Ces critères sont mis en regard, dans le tableau ci-dessous, avec ceux envisagés pour la production d’électricité et de chaleur dans la dernière version en date du futur Ecolabel.

Types de critères utilisés pour définir les entreprises non soumises au respect des seuils d’exclusion

A l’inverse de ces deux référentiels, le label Greenfin a choisi pour sa mise à jour d’octobre 2021 de renforcer les exclusions sur la chaine de valeur des énergies fossiles (voir page précédente). Cette mise à jour a reçu un accueil mitigé, car certaines sociétés de gestion estiment que cela les empêche d’investir dans les principaux énergéticiens leaders de la transition ou des renouvelables, parce qu’ils conservent une activité fossile résiduelle. En parallèle, le label FNG a préféré mener à l’automne 2021 une consultation sur les seuils d’exclusion auprès des sociétés de gestion détentrices du label, avant de l’ouvrir début 2022 à l’ensemble des parties prenantes du label allemand.

Chiffres clés

La compétition entre labels est toujours vive

On compte aujourd’hui cinq labels ayant dépassé 200 fonds labellisés et quatre qui totalisent plusde 100 milliards d’euros sous gestion. Deux labels font la course en tête depuis 2019 : le label ISR français et la certification belge Towards Sustainability. Tous deux sont les seuls à avoir dépassé les 600 fonds labellisés et largement dépassé les 500 milliards d’euros d’encours. Au 31 décembre 2021, le leader en nombre de fonds était le label ISR (950 contre 642), tout comme en volume d’encours (777 milliards contre 578), mais sa réforme est toujours en cours et il reste loin de la réglementation européenne.

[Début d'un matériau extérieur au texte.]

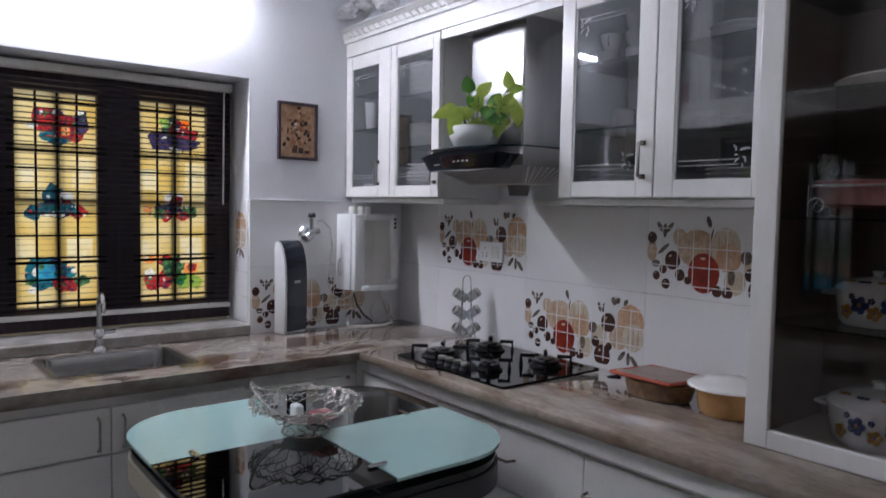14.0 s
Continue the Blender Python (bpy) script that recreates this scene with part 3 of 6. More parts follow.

Les labels européens, reflets du marché de la finance durable

L’observation attentive des labels de finance durable témoigne de leur insertion dans un marché dominé par une approche de sélection ESG qui embrasse large. A l’exception des labels verts, ils sont attribués à une majorité de fonds classés en article 8 selon la réglementation SFDR. La France se taille la part du lion avec son label ISR qui n’est pourtant pas réformé pour s’intégrer au nouveau cadre européen.